The observational study by Bentmar Holgersson and colleagues (1) of a cohort of 40- to 79-year-old Caucasian men from the European Male Ageing Study, without prostate cancer at baseline, demonstrated that the 16% of subjects carrying the A-allele androgen receptor (AR) polymorphism compared with the 84% of subjects carrying the G-allele AR polymorphism exhibited a nearly 2-fold risk of having a serum prostate-specific antigen (PSA) concentration greater than 3 and 4 ng/mL, and yet were only one third as likely to be diagnosed with prostate cancer after 4 years. We believe that this paradox is possibly explained by the antiangiogenic properties of PSA (2).

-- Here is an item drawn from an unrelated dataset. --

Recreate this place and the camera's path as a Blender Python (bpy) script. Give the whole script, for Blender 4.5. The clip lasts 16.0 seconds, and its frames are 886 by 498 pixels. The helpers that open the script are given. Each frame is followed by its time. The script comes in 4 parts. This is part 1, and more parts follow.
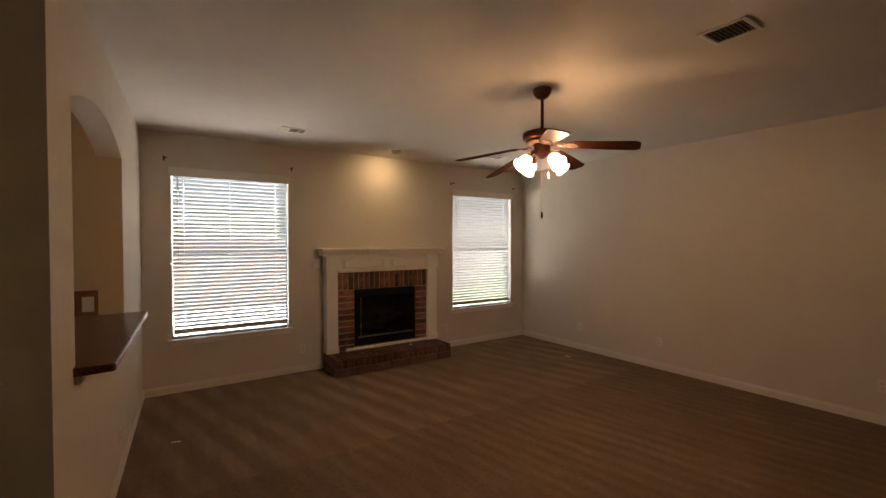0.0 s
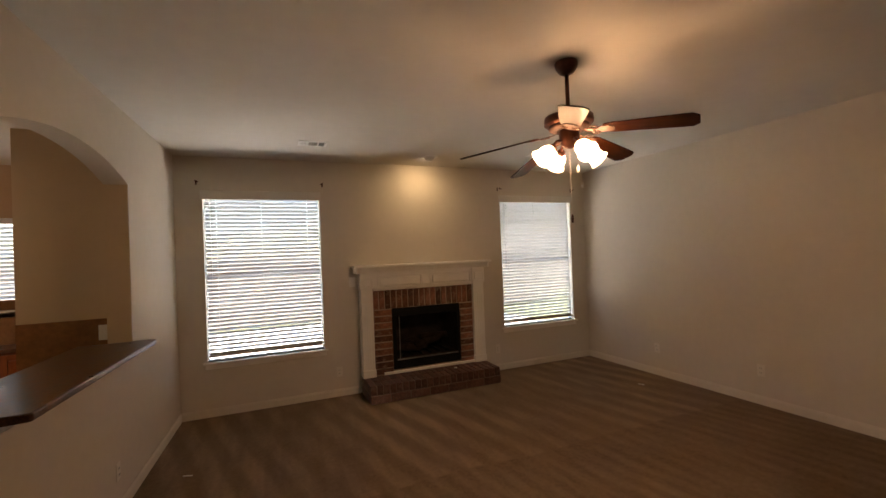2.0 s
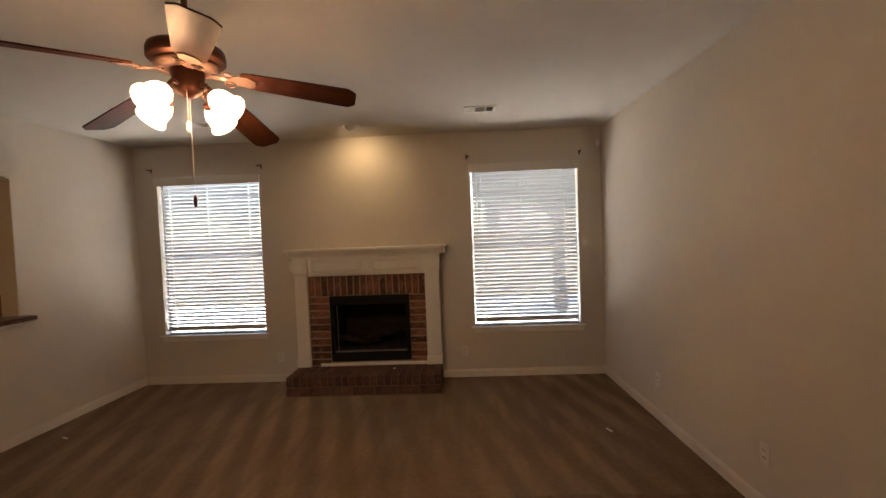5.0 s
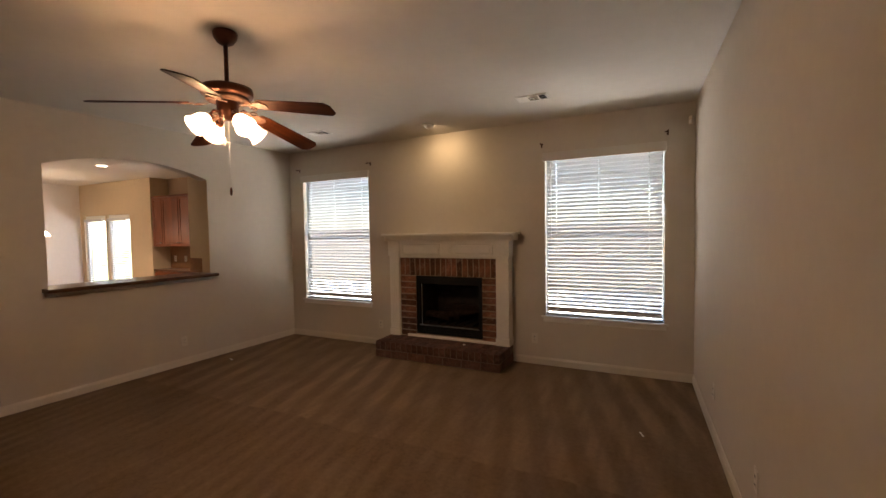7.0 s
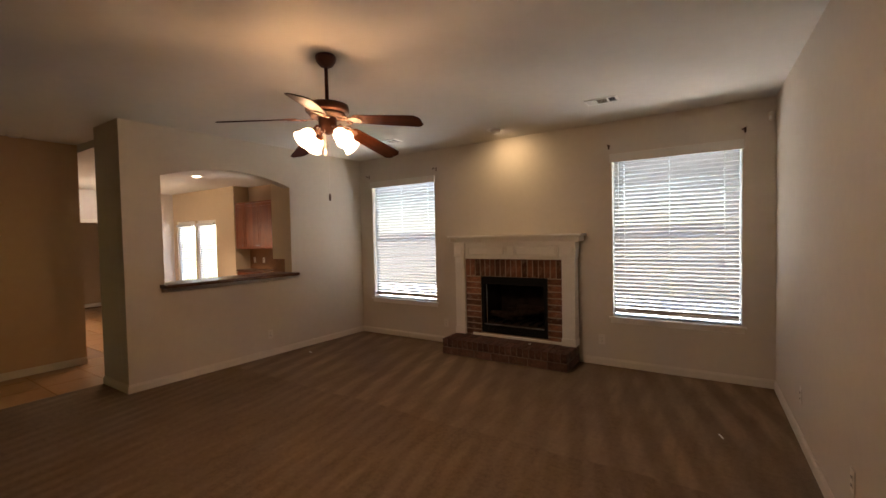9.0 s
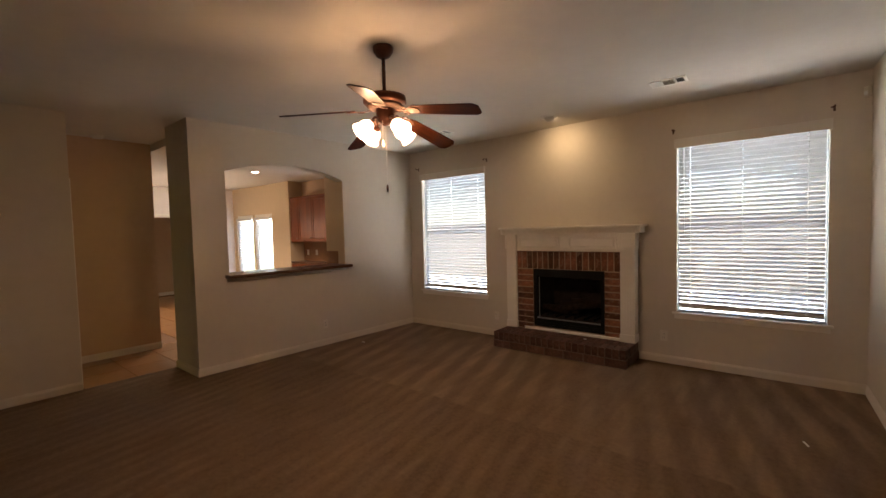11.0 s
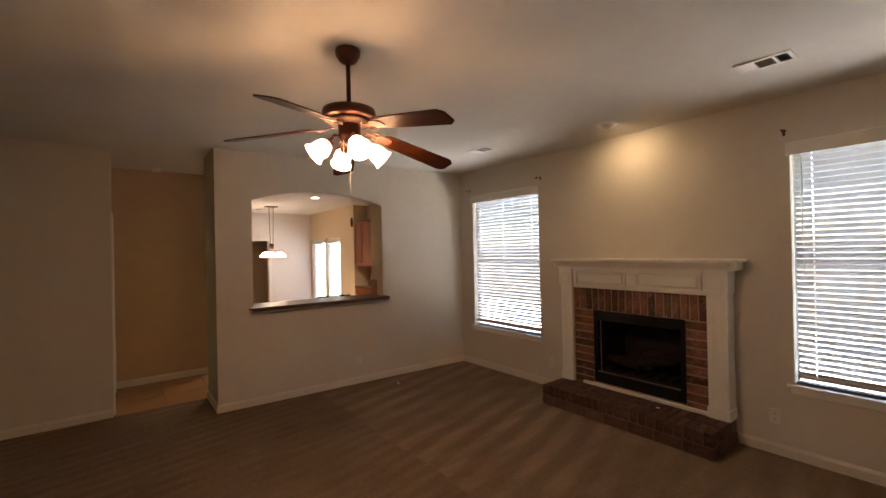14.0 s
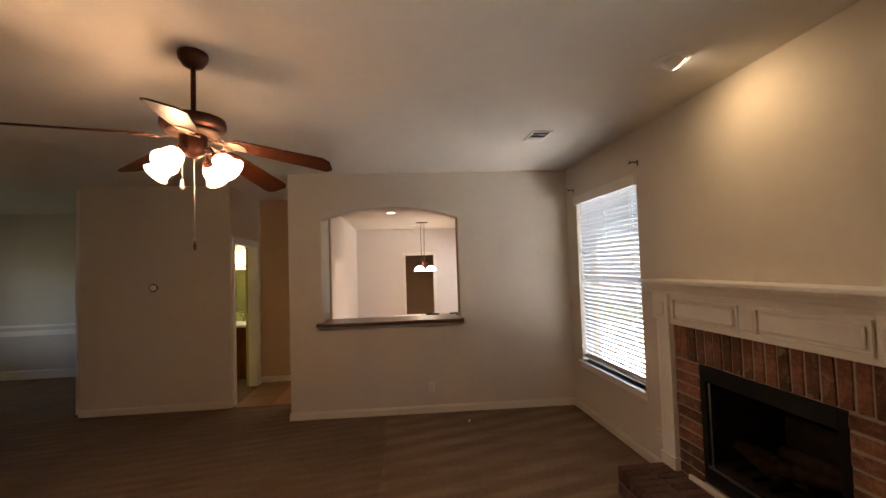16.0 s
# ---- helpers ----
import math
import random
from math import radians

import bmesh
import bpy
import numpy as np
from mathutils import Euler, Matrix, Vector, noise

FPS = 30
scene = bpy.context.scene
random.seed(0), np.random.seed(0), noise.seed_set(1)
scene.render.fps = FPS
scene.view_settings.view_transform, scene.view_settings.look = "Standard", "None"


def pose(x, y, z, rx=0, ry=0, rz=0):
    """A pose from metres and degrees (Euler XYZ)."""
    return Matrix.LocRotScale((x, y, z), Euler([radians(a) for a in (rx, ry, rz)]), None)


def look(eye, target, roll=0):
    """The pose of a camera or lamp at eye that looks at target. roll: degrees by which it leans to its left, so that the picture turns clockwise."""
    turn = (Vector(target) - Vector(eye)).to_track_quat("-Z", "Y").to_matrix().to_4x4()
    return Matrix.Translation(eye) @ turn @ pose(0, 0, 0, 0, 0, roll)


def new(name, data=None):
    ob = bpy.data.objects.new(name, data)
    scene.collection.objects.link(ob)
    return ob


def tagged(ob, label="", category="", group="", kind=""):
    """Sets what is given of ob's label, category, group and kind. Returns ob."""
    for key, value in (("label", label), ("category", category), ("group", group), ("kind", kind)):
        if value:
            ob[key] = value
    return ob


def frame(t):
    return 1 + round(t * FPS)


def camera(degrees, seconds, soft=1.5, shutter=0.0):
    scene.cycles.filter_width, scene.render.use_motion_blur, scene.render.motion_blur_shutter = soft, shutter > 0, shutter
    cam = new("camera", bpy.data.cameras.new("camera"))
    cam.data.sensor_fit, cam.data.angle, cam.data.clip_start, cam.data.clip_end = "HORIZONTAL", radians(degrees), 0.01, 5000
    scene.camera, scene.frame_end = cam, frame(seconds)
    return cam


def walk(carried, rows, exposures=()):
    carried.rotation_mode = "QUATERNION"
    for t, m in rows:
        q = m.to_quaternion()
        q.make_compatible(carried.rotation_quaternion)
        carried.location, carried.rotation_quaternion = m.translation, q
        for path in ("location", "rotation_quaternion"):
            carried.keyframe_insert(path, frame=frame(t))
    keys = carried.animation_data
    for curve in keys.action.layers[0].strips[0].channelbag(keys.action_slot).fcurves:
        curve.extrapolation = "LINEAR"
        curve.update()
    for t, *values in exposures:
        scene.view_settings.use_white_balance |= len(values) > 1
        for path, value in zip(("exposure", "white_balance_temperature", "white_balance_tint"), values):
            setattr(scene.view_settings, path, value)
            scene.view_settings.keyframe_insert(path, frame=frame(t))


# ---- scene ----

Prostate-specific antigen expression is regulated by the AR (3). The physiologic role of PSA is to liquefy the seminal fluid, and its concentration in the seminal fluid is 106-fold that of the serum, because the normal prostatic architecture keeps the PSA tightly confined and only a minute portion leaks into the circulation (3). In vitro, PSA inhibits endothelial cell proliferation, migration, invasion, and endothelial cell responses to the proangiogenic molecules fibroblast growth factor-2 and vascular endothelial growth factor (2). Autopsy studies have shown that latent prostate cancer is present in about 70% of men in their 60s; in contrast, the lifetime risk of prostate cancer is 17% in the United States (3). Angiogenesis is a critical step in the progression of prostate cancer from early to advanced disease, and it is plausible that the locally high concentration of PSA in prostatic tissue inhibits angiogenesis and in part explains the indolent features of localized prostate cancer (4).

Moreover, 5α-reductase inhibitors inhibit the conversion of testosterone to dihydrotestosterone, the active androgen in the prostate, resulting in a 50% decrease in serum PSA concentrations (3). Disturbingly, prospective randomized trials testing the benefits of 5α-reductase inhibitors to prevent prostate cancer demonstrated that they increased the risk of high-grade prostate cancer by 2-fold (5). Perhaps, this occurred because the drugs decreased prostatic PSA concentration, enabling angiogenesis and the progression of advanced tumors.

Therefore, the A-allele AR polymorphism resulting in higher serum PSA concentrations and likely higher prostatic tissue concentrations might promote a local environment in the prostate that limits angiogenesis and the subsequent progression of localized prostate cancer to a more advanced clinically apparent disease. Finally, studies are needed to determine whether pharmacologically “increasing” local prostatic PSA concentrations can prevent prostate cancer progression to advanced local and metastatic disease in men of various races.

No potential conflicts of interest were disclosed.